- TASK OBJECTIVE
Exactly the lines from the one with "what is given" to the one with "return 1 + round(t * FPS)", both included, are to be printed again; leave out the rest.

Scene script records:
>> Start

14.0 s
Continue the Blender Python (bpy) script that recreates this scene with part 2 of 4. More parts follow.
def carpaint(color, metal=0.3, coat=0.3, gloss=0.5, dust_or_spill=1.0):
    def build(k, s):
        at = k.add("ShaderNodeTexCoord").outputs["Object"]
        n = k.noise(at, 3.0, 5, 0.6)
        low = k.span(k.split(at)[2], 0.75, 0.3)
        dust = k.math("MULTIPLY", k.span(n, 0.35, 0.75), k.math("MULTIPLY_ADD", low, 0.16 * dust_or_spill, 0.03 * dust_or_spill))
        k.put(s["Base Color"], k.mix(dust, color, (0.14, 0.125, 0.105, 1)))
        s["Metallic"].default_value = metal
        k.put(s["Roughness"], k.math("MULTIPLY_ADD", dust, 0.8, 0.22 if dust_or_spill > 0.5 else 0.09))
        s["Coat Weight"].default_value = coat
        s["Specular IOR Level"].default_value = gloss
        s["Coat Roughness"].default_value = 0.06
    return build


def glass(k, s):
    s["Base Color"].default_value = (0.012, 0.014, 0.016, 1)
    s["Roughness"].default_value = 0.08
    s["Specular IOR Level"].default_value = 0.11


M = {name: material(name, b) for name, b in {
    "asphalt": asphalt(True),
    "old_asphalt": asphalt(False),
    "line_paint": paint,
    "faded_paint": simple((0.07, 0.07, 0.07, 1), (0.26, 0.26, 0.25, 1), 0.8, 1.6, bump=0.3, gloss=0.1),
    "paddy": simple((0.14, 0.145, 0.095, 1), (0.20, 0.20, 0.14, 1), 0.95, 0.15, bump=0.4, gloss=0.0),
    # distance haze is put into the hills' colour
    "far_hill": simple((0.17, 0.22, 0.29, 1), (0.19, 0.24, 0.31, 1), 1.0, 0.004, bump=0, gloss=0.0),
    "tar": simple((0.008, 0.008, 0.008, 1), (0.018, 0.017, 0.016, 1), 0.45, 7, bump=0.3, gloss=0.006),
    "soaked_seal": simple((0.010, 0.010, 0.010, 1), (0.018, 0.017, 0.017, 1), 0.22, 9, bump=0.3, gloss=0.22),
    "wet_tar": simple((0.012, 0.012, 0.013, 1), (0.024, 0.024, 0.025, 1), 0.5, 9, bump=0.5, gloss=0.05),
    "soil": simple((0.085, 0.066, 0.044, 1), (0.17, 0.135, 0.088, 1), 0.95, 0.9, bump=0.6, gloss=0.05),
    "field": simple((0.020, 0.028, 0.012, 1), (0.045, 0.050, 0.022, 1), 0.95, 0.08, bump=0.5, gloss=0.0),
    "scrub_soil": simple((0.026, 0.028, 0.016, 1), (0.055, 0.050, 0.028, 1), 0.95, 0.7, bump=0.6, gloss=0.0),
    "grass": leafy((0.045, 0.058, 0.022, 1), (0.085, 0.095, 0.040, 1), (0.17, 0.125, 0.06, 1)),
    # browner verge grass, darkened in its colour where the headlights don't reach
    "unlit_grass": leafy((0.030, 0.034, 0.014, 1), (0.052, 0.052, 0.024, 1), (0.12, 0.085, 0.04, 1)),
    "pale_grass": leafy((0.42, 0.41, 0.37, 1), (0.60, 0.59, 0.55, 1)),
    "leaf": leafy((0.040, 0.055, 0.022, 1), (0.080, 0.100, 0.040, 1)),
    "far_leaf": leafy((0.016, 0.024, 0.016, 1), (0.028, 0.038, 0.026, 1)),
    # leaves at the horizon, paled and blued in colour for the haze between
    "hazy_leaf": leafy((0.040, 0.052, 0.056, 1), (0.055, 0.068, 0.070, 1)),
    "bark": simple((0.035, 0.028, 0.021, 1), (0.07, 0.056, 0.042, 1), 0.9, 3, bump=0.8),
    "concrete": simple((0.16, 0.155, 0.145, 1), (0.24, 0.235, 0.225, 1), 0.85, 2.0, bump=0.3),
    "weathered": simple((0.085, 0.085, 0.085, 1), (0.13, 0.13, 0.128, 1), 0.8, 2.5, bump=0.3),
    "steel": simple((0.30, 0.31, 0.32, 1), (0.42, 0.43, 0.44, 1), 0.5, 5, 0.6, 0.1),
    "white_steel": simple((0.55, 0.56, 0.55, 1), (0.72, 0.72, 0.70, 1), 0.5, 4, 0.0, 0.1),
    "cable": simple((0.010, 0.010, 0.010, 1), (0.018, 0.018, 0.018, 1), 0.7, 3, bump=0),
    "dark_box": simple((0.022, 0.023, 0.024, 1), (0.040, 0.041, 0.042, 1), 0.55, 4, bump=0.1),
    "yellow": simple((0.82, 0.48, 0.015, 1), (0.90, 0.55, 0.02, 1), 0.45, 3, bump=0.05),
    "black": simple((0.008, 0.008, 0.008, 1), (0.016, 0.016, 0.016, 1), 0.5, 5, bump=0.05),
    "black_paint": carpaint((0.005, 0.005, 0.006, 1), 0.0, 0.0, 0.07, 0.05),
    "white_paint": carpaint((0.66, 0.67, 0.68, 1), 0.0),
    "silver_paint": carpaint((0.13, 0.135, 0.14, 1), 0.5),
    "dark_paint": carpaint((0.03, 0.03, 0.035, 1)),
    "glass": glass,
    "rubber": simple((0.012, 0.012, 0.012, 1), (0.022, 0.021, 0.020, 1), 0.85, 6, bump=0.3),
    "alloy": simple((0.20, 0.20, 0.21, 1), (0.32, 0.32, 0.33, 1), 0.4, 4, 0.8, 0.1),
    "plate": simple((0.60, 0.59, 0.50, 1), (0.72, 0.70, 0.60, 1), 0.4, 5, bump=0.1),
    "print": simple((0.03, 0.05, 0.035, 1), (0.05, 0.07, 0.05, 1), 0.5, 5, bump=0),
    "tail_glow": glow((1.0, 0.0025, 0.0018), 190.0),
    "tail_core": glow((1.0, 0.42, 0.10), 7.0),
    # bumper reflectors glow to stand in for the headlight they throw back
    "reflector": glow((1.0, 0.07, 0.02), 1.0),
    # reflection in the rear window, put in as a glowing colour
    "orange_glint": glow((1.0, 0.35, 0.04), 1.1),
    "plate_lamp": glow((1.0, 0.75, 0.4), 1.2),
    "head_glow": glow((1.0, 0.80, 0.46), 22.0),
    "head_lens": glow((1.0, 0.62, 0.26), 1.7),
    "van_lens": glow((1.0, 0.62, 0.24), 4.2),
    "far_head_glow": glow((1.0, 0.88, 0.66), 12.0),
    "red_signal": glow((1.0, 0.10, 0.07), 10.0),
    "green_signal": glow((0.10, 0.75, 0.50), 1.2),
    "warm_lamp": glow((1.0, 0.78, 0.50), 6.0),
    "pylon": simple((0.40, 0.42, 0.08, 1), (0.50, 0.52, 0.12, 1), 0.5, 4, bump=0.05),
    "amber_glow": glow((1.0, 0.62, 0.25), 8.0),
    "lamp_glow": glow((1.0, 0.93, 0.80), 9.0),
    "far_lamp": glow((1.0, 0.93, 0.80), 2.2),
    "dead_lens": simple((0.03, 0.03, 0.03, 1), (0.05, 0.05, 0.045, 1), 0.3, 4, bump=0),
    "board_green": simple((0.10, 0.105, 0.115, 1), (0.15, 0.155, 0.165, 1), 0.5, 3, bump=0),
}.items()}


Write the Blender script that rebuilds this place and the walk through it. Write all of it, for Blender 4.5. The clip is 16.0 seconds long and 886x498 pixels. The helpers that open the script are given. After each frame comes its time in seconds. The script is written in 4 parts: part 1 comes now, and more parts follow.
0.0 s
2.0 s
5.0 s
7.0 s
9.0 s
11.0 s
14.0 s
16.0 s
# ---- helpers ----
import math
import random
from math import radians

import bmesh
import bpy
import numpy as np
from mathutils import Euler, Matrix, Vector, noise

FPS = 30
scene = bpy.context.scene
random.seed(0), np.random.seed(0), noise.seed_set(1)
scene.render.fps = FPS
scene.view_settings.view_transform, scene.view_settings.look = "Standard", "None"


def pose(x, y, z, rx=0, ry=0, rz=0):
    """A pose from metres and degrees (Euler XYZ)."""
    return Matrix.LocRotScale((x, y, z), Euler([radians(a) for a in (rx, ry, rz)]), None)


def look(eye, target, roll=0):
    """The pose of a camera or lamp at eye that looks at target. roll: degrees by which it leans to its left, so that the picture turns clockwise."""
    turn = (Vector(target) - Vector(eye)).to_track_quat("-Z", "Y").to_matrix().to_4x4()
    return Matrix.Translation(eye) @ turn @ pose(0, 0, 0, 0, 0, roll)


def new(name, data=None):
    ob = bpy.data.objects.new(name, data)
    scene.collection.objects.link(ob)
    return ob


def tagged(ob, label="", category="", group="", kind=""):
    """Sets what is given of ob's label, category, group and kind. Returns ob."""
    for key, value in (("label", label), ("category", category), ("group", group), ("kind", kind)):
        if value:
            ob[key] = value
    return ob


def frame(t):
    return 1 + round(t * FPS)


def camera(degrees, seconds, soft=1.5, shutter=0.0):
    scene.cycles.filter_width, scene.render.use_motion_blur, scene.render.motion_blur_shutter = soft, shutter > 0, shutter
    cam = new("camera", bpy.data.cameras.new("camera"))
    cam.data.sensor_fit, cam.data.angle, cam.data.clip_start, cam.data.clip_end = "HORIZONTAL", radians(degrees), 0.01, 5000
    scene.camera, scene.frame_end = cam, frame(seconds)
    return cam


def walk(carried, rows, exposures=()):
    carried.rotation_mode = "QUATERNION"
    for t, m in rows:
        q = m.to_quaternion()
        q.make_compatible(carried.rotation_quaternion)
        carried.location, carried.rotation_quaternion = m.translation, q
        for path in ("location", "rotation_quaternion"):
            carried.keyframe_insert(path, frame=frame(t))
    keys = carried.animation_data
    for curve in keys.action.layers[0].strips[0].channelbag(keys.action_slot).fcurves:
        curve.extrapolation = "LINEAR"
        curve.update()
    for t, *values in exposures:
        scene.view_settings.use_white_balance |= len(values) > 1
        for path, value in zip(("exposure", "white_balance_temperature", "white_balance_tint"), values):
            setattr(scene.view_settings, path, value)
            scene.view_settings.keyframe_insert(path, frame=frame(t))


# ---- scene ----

>> End

- SOLUTION FOR THIS PROBLEM
    """Sets what is given of ob's label, category, group and kind. Returns ob."""
    for key, value in (("label", label), ("category", category), ("group", group), ("kind", kind)):
        if value:
            ob[key] = value
    return ob


def frame(t):
    return 1 + round(t * FPS)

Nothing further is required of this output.